For high-resolution or VRAM‑constrained workflows, combine VAE Encode with tiled or batched variants (such as VAE Encode (Tiled) or VAE Encode Batched) to encode large images or video frames efficiently. When building inpainting setups, specialized nodes like “VAE Encode (for Inpainting)” extend this behavior by incorporating masks and denoise ranges, but they rely on the same fundamental encoding step. You can also compare the effects of different custom VAEs (for example, detail‑enhancing or face‑optimized VAEs) by encoding and decoding the same image and visually inspecting differences, helping you choose the best VAE for your style or domain.

Example JSON for API or Workflow Export

{
   "id":"vae_encode_1",
   "type":"VAEEncode",
   "inputs":{
      "pixels":"@load_image_1",
      "vae":"@load_vae_1"
   }
}

Tips

Always pair the VAE with the diffusion model it was trained for to reduce issues like washed‑out colors or distorted faces.
Preprocess images (resize, crop, normalize) before encoding if they are very large or oddly shaped, to keep latent sizes manageable and compatible with downstream nodes.
When troubleshooting artifacts, run a simple encode→decode round trip (VAE Encode → VAE Decode) on your source image to see what the VAE alone is doing.
Use tiled or batched VAE encoders for video frames or huge canvases to avoid running out of VRAM during encoding.
Keep an eye on latent size (H, W) after encoding; extremely large latents will make samplers and control nodes significantly heavier.

How It Works (Technical)

Internally, VAE Encode takes the input pixels tensor in image space, normalizes it according to the VAE’s expected range, and passes it through the encoder part of the Variational Autoencoder. The encoder produces a latent distribution (mean and variance); ComfyUI typically uses the mean (or a sampled value) scaled by the VAE’s internal factor to produce a latent tensor \([B,C,H',W']\) that is smaller spatially than the original image. This tensor, plus associated metadata, is wrapped into a LATENT object used throughout ComfyUI for fast diffusion sampling and manipulation.

Github alternatives

ComfyUI-TiledDiffusion & VAE – provides tiled VAE encode/decode nodes that split images into tiles, enabling very large image encoding with limited VRAM.
ComfyUI-LightVAE – a collection of LightVAE/LightTAE nodes for high‑performance video and image VAEs, offering alternative encoders specialized for certain models.
ComfyUI core repository – contains the reference implementation of VAEEncode and related nodes, useful for understanding exact behavior and integrating with other built‑in components

FAQ

1. How is VAE Encode different from Unsampler?
VAE Encode converts an image into a latent once, while Unsampler performs a partial diffusion process that both encodes structure and positions it at a chosen denoising step for img2img; Unsampler is for guided re‑generation, VAE Encode is just encoding.

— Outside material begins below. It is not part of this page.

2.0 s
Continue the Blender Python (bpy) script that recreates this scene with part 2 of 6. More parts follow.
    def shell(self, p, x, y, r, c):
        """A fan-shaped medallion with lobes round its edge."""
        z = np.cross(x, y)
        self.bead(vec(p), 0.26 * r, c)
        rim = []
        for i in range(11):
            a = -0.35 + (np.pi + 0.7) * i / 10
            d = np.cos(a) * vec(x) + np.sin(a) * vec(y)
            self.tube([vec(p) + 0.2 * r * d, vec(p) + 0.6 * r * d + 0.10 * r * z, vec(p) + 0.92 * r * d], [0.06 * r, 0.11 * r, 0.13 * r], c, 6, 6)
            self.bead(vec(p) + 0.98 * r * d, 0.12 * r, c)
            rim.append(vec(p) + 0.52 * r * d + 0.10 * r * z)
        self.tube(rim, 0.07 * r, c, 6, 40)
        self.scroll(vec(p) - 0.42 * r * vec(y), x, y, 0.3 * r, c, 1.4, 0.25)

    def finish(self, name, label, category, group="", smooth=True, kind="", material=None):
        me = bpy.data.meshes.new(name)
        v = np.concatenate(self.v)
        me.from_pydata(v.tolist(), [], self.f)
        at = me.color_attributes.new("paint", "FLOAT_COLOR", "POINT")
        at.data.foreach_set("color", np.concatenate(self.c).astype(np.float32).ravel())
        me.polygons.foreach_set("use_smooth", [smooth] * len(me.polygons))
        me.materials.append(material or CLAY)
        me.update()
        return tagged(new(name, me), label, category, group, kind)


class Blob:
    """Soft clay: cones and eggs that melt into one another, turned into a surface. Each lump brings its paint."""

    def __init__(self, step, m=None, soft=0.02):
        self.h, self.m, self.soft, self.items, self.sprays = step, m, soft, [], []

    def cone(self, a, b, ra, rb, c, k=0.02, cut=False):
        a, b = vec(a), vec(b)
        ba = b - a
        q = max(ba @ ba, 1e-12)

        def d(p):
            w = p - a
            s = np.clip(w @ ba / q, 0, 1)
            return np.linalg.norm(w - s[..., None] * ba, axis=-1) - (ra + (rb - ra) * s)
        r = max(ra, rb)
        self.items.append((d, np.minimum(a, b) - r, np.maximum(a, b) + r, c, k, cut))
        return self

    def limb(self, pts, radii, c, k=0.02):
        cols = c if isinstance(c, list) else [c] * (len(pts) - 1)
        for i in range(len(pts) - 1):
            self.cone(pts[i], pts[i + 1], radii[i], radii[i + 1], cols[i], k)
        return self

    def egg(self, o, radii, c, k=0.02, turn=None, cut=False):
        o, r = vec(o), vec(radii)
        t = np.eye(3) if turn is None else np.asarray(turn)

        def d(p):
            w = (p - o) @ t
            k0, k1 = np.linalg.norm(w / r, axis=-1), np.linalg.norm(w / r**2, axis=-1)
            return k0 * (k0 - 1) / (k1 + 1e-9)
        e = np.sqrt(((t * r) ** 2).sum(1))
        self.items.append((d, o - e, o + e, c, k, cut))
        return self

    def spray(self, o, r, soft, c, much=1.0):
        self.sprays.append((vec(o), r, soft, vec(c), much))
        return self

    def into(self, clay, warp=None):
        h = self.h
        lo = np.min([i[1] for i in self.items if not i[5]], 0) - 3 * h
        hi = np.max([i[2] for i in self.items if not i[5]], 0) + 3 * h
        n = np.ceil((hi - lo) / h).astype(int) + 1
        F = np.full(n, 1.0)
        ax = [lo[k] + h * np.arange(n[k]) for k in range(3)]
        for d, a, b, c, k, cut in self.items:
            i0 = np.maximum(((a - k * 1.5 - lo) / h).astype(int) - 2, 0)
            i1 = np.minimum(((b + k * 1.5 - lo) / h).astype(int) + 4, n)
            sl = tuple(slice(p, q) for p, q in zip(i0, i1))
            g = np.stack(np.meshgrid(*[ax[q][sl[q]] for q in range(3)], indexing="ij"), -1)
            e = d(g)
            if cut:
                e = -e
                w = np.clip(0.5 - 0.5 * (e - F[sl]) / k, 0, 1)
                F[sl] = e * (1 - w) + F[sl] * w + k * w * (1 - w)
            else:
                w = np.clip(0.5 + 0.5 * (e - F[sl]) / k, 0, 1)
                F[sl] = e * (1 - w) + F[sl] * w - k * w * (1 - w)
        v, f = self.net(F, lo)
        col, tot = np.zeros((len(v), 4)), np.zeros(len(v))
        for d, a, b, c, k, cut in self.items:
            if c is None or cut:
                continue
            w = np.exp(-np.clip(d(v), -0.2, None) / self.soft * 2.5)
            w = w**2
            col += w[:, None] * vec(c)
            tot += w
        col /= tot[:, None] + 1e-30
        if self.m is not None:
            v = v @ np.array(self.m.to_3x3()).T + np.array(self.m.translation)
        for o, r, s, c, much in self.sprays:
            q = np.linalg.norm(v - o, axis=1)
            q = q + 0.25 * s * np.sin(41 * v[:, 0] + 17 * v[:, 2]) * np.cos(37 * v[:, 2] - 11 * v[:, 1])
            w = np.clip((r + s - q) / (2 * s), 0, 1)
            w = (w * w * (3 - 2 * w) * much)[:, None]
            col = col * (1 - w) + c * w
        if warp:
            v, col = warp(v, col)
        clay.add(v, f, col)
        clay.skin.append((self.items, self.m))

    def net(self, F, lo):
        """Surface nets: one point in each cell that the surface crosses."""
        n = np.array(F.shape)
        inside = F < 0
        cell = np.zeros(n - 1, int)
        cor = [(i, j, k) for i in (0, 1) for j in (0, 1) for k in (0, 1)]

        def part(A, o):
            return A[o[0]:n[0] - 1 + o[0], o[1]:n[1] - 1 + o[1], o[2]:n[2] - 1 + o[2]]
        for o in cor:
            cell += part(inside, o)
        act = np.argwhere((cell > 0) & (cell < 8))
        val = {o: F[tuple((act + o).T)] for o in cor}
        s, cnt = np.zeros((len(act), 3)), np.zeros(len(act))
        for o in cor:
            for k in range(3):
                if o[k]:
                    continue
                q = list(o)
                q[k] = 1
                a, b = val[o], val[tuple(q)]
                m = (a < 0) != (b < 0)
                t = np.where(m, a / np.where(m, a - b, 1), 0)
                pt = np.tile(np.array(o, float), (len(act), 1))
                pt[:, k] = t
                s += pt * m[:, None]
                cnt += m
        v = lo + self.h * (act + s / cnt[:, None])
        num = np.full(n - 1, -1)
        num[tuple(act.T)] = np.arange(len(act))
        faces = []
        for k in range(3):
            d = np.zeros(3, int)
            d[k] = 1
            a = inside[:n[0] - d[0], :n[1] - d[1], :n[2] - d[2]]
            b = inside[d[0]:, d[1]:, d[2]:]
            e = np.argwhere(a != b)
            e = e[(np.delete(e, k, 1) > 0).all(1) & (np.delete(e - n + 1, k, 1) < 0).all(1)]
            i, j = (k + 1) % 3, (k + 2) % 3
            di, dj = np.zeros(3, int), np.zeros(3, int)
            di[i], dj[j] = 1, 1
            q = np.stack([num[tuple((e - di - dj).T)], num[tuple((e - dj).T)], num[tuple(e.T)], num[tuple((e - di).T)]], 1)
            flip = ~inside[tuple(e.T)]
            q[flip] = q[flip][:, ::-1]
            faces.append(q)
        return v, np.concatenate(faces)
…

2. Can I use any VAE model with any checkpoint?
Technically yes, but mixing mismatched VAEs and checkpoints often leads to color shifts or artifacts; best practice is to use the VAE bundled with or recommended for your diffusion model.

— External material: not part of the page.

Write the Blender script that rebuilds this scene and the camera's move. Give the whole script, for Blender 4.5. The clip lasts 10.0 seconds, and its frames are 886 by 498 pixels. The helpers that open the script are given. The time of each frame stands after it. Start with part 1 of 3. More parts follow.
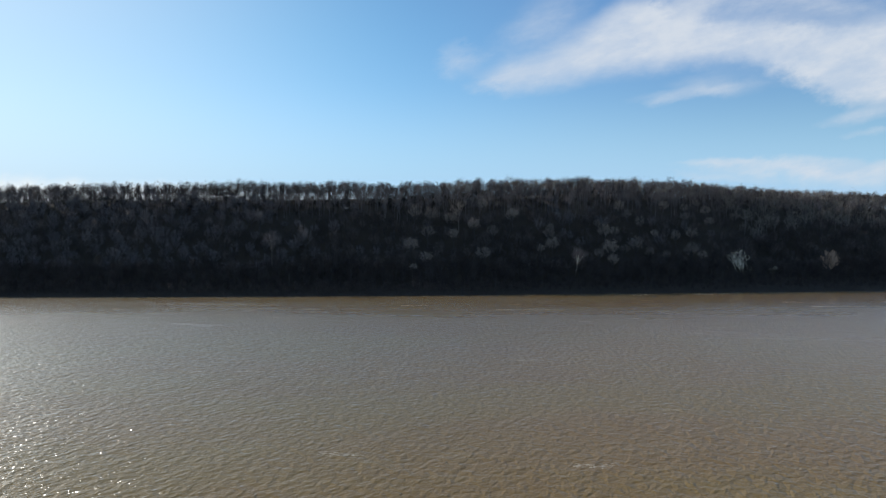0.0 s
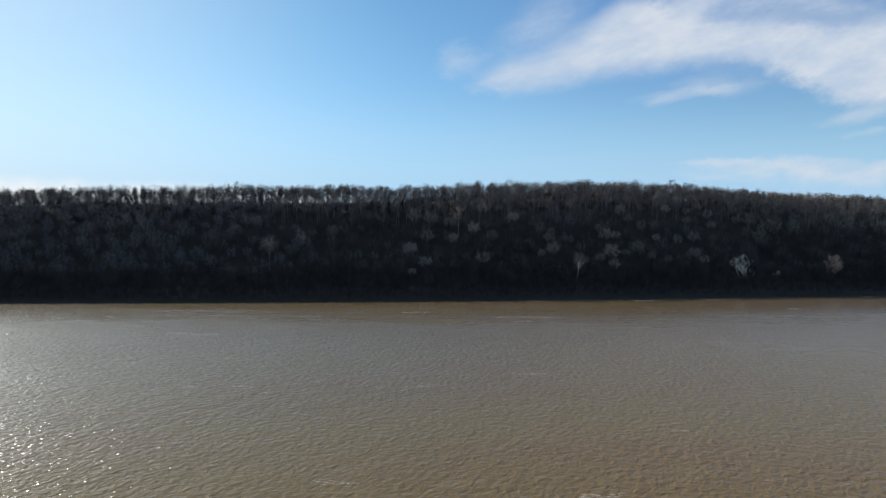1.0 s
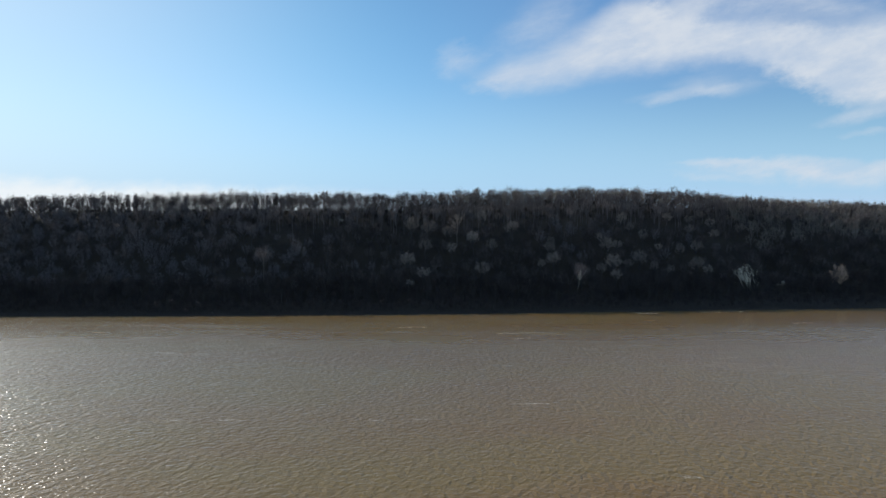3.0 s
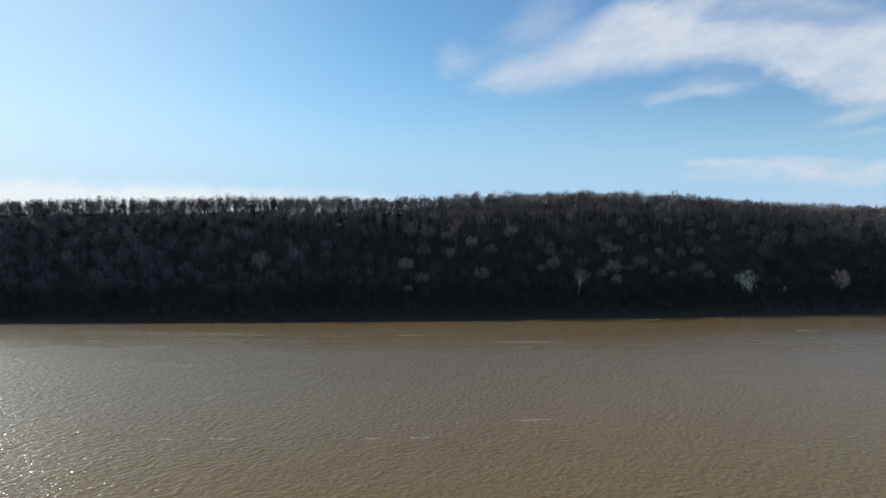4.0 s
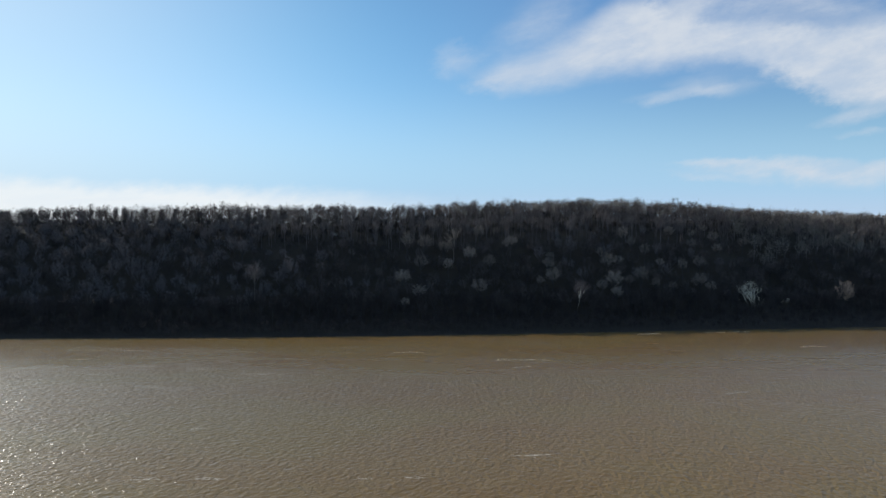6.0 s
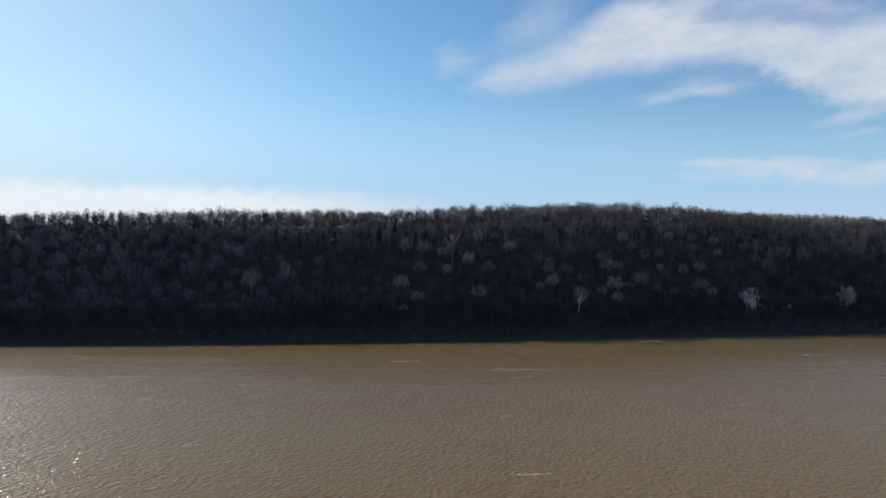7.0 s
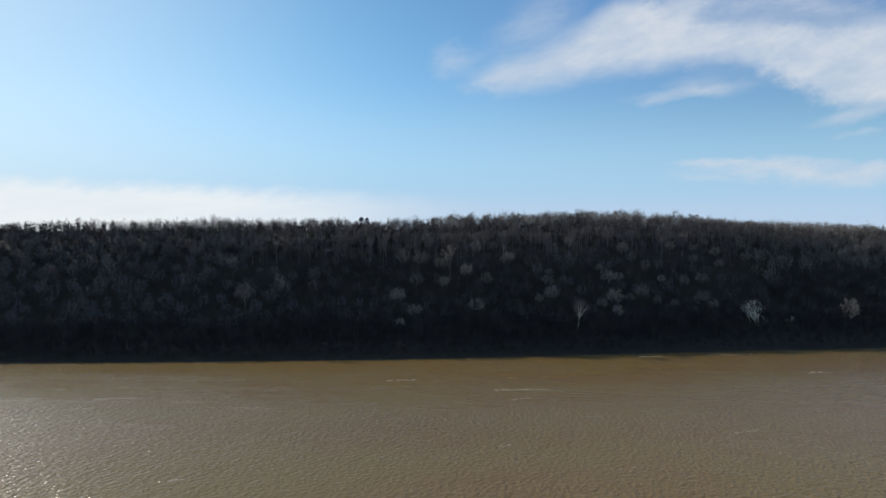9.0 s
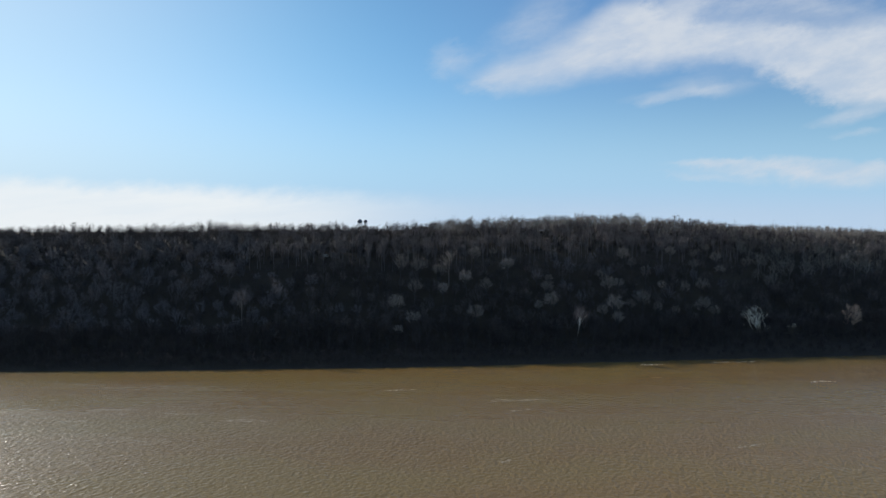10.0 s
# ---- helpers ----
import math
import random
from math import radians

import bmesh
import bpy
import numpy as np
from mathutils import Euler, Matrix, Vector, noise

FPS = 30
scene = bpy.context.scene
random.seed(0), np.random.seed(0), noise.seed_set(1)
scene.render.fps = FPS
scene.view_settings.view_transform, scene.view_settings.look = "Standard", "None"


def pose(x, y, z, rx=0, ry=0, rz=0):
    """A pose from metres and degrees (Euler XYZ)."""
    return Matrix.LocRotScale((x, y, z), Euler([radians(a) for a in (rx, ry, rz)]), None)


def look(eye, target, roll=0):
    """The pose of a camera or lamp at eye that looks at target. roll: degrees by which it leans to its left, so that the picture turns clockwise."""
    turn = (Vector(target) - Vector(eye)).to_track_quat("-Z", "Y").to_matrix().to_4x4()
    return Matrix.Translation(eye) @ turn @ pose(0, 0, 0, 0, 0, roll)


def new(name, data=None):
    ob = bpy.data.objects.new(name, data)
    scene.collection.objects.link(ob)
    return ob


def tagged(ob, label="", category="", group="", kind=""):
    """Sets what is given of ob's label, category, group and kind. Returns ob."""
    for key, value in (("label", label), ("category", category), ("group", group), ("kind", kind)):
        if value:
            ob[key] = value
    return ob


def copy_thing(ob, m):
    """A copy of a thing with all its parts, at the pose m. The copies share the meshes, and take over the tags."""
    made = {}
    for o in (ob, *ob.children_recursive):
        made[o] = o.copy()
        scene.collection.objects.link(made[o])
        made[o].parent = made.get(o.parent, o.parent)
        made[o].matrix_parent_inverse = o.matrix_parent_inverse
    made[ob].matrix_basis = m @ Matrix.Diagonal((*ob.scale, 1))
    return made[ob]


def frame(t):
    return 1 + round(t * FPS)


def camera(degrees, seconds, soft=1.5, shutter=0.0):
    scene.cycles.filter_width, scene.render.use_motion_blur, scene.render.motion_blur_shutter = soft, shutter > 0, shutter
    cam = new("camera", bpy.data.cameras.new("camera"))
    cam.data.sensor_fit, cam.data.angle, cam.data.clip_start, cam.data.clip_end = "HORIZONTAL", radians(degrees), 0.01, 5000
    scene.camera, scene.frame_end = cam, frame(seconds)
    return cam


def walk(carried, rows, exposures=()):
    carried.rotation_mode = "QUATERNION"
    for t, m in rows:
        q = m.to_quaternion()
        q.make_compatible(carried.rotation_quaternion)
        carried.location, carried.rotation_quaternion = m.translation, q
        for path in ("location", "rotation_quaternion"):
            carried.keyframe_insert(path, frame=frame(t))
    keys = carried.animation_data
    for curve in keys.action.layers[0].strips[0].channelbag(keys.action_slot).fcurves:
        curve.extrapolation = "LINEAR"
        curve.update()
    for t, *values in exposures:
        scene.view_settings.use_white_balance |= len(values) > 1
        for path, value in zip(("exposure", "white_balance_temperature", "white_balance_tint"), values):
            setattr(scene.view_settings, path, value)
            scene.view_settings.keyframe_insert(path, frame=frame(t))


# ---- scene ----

3. Why do faces or fine details change after encode→decode?
VAEs are lossy compressors; if the VAE is low‑capacity or not well‑matched to your data, high‑frequency details like faces may blur or distort—using a higher‑quality or model‑specific VAE can reduce this effect.

Common Mistakes and Troubleshooting

A frequent mistake is accidentally using the wrong VAE for a given checkpoint, which can produce washed‑out colors, contrast issues, or odd artifacts; if this happens, switch to the checkpoint’s recommended VAE and test with an encode→decode round trip. Another common issue is feeding extremely large images into VAE Encode, resulting in huge latents and slow or memory‑hungry downstream nodes—mitigate this by resizing first or using tiled encoders. If you encounter “Image not recognized” or similar errors, verify that the pixels input is a valid IMAGE type and that the VAE is properly loaded; corrupted or unsupported image formats should be converted before use. Performance regressions after updates can often be traced to changes in VAE implementations, so check release notes and consider adjusting tile sizes or batch sizes when upgrading.

Conclusion

VAE Encode is a foundational latent node in ComfyUI, transforming images into compact LATENT representations that power efficient sampling, editing, and advanced workflows, and working in tandem with VAE Decode and specialized VAE extensions to support everything from simple img2img to large‑scale, high‑resolution pipelines.